The cheapest option is to pickup some new, 4 tb hard disks and copy all your image files over to them, making sure that you have two copies of every file. Then, move one of the copies offsite. Maybe a friends house acrosss town, or a safe-deposit box.

For Time Machine, you can repurpose one of your old drives.

As an upgrade, you could add Crashplan to the mix. In addition to their paid offsite cloud backup, you can backup to other people for free over the internet. Even better, you can make a local backup, detatch it, and connect it to a remote machine running crashplan and keep on going, which saves the time it would take to push terrabytes of data over home internet connections.

Another upgrade would be to spend $100-200 on a storage capable router or small NAS that would make your external photo drives and time machine backups avaialble in your home network.

Note, don't confuse a backup with an archive. In other words don't push everything up to Crashplan's cloud service and then feel like you can delete the files to make space on your hard disk thinking that you'll be able to get them back from Crashplan at any time. You probably can but crashplan isn't designed to be your only source for a file.
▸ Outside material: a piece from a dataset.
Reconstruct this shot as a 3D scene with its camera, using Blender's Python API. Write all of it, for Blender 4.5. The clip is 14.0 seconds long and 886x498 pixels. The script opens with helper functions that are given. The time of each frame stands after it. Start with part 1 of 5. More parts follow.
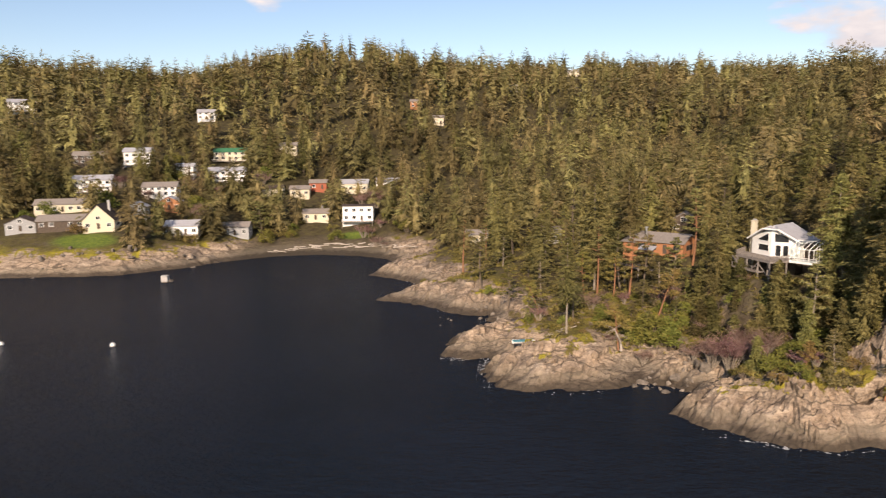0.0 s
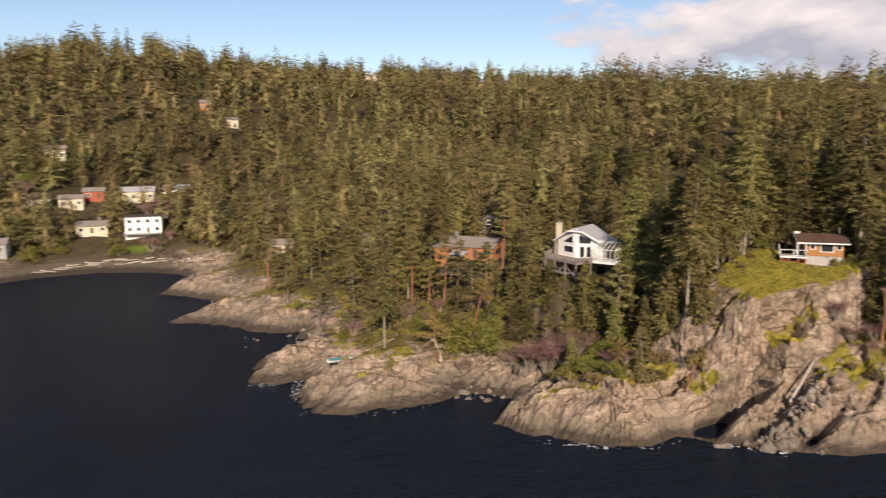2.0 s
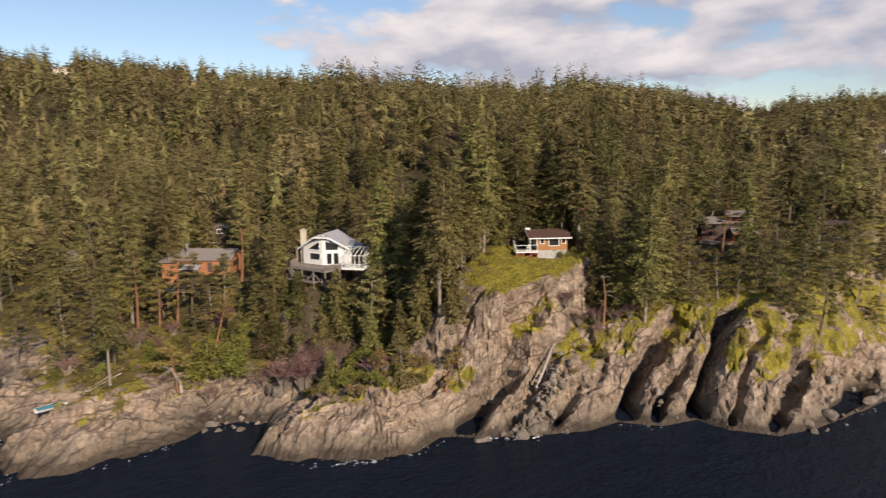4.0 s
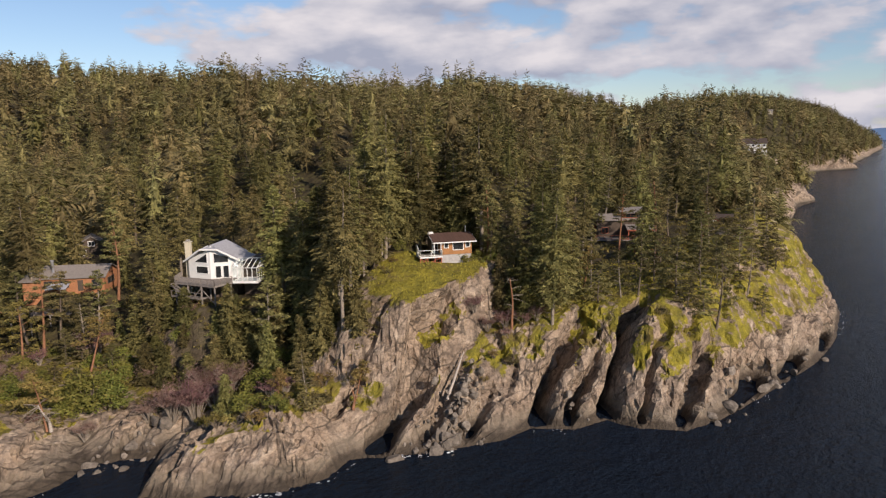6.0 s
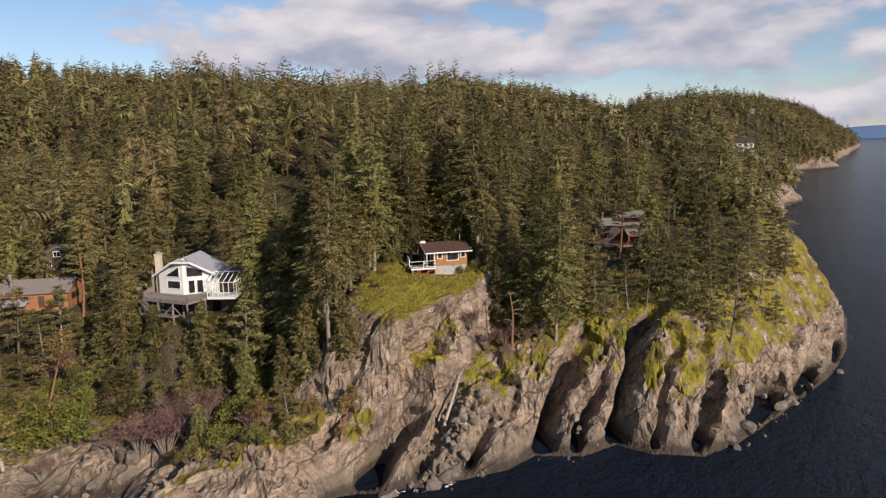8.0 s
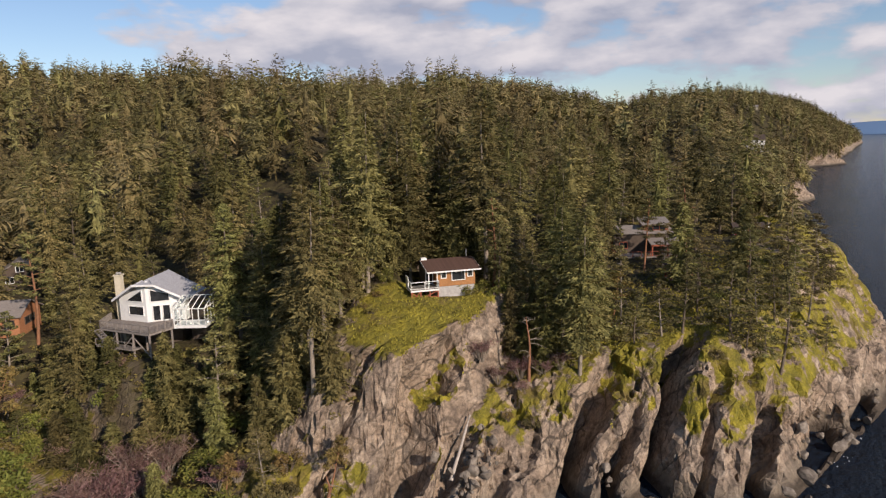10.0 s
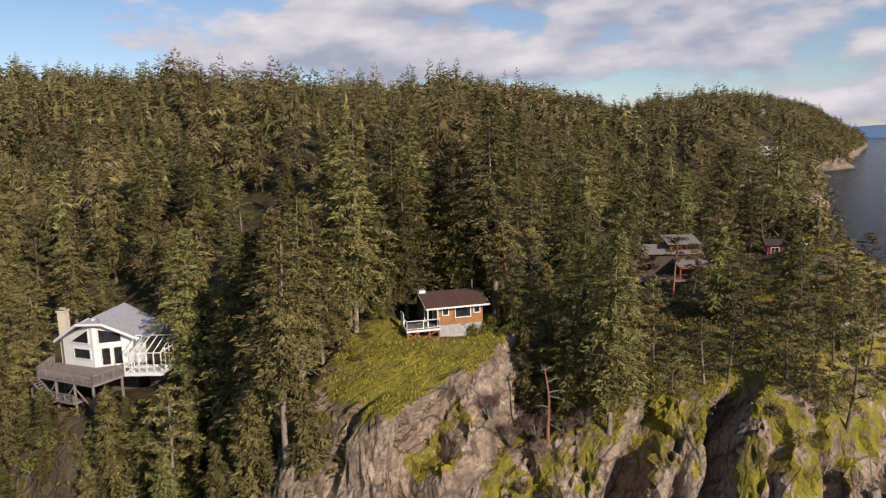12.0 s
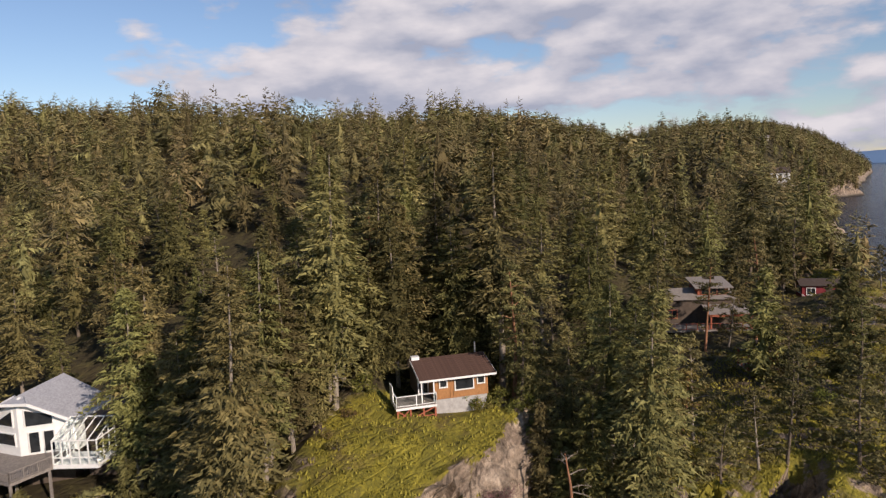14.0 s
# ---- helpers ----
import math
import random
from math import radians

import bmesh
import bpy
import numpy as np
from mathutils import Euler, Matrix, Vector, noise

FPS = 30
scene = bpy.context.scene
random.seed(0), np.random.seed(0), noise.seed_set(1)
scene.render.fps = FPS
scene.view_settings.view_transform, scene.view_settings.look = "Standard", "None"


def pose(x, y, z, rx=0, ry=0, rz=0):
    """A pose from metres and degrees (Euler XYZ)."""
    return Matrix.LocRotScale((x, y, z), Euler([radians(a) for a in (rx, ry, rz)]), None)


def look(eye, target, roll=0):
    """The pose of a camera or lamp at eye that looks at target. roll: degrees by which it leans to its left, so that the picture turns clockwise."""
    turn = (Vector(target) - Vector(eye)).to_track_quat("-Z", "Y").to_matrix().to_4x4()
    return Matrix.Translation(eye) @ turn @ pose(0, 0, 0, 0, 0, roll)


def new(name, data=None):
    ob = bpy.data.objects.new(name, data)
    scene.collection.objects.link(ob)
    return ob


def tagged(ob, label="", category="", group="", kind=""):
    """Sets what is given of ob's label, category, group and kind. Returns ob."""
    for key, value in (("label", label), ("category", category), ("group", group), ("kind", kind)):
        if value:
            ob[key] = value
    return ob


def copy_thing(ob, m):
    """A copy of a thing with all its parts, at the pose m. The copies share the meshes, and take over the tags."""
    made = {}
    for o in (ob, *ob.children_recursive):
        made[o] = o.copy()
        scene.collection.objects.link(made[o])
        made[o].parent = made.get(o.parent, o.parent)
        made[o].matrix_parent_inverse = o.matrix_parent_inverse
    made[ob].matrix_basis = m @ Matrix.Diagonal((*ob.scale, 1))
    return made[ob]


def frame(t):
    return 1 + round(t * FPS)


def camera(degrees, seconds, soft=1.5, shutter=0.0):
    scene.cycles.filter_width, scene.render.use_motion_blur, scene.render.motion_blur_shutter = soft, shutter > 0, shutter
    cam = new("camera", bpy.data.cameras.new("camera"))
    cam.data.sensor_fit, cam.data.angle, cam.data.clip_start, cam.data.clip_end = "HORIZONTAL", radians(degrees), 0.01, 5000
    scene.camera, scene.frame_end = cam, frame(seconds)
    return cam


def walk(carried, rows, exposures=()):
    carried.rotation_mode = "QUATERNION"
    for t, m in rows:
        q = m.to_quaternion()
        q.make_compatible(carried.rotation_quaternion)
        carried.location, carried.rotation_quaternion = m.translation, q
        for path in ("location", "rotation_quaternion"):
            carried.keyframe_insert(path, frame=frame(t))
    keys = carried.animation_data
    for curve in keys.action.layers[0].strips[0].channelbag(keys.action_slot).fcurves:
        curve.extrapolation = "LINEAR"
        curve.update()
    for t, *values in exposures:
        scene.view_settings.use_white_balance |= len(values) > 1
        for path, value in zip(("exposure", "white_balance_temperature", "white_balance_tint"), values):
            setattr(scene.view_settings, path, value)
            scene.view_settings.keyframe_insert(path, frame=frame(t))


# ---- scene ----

I don't have as much data as you, but my approach is to try and have at least 3 copies of everything. Two at home, on different disks, and one in Crashplan's cloud backup. So, i have some files on a small server, which I copy at regular intervals to a second disk and backup to Crashplan. For other files, i have the copy on my laptop, a backup of my laptop via TimeMachine, and then my home directory is also backed up to Crashplan.
posted by Good Brain at 7:42 PM on March 28, 2013


Response by poster: given katrielalex answer I'd say I am looking for a raid system.
cloud storage isn't an option to me - you can't possibly imagine how difficult it sometimes is to even download a podcast from where I am, which is China, much less uploading a single image to flickr.

not sure what esata is but will look into it. if it makes a difference: I am using two mac book pros. one of them has thunderbolt, both have firewire 800, I think at least one only has usb 2.0, which sucks. so that's why I like the idea of them showing up via my home wifi router just like another server hard drive I mount on the desktop.
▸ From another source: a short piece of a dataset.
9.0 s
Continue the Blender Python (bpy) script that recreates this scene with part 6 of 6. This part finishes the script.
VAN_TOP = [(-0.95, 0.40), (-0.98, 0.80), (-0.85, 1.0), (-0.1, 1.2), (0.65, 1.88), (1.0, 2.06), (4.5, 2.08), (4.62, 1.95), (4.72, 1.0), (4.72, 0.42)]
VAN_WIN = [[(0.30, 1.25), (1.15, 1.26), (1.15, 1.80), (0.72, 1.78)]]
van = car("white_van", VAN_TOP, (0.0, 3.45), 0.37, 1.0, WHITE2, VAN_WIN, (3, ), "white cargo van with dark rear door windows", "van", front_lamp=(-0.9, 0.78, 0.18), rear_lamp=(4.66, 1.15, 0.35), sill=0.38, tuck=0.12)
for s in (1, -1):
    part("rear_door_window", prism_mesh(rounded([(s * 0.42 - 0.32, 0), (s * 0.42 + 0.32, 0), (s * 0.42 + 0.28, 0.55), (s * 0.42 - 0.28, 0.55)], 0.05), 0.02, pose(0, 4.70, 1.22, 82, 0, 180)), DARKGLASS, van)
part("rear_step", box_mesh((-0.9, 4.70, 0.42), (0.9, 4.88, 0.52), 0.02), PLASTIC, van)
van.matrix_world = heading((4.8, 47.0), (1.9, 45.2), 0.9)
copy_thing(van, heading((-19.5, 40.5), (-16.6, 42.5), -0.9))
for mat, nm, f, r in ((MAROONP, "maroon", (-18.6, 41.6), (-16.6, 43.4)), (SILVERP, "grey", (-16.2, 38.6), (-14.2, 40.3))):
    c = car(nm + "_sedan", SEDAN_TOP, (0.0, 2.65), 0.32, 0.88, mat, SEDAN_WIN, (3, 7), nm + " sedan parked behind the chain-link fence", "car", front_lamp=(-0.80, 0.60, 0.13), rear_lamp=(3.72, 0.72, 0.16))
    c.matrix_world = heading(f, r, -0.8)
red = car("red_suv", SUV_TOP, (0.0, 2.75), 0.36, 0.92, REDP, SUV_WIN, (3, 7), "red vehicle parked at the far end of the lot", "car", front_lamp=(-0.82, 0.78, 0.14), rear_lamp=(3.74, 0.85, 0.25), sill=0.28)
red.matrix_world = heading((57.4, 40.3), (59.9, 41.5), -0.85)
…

all my images at present are just the raw files sorted into folders by year and shoot date. so it's literally millions of already organised images but no past time machine backups that I need. I mentioned those because I need to start creating time machine backups and haven't done so because my external drives constantly tell me they are out of space when I try.

I will look into synology. if I ever were to abandon them, the data would be easy to transfer, right? I am asking this because of the drobo issue.

>Buying your own backup solution is problematic unless you're a business or professional with money to throw at it.
agreed but I'm in china and costs here are lower, which makes my life a bit easier. I am asking this question mostly because I need to know what to ask for before I talk to the folks who would set it up. I am trying to avoid being the person who has no clue if what the other one suggests makes any sense for his needs.

>The cheapest option is to pickup some new, 4 tb hard disks and copy all your image files over to them, making sure that you have two copies of every file. Then, move one of the copies offsite. Maybe a friends house acrosss town, or a safe-deposit box.

this is precisely what I am trying to do. I want to have the copies of my files created and administered automatically because I am constantly losing track over whether a file is already duplicated or not. this means that I delete very few files, have to spend more time searching than I would like to and am not 100% sure I am okay if one drive should fail.

thank you for all your replies. this is really nice of you.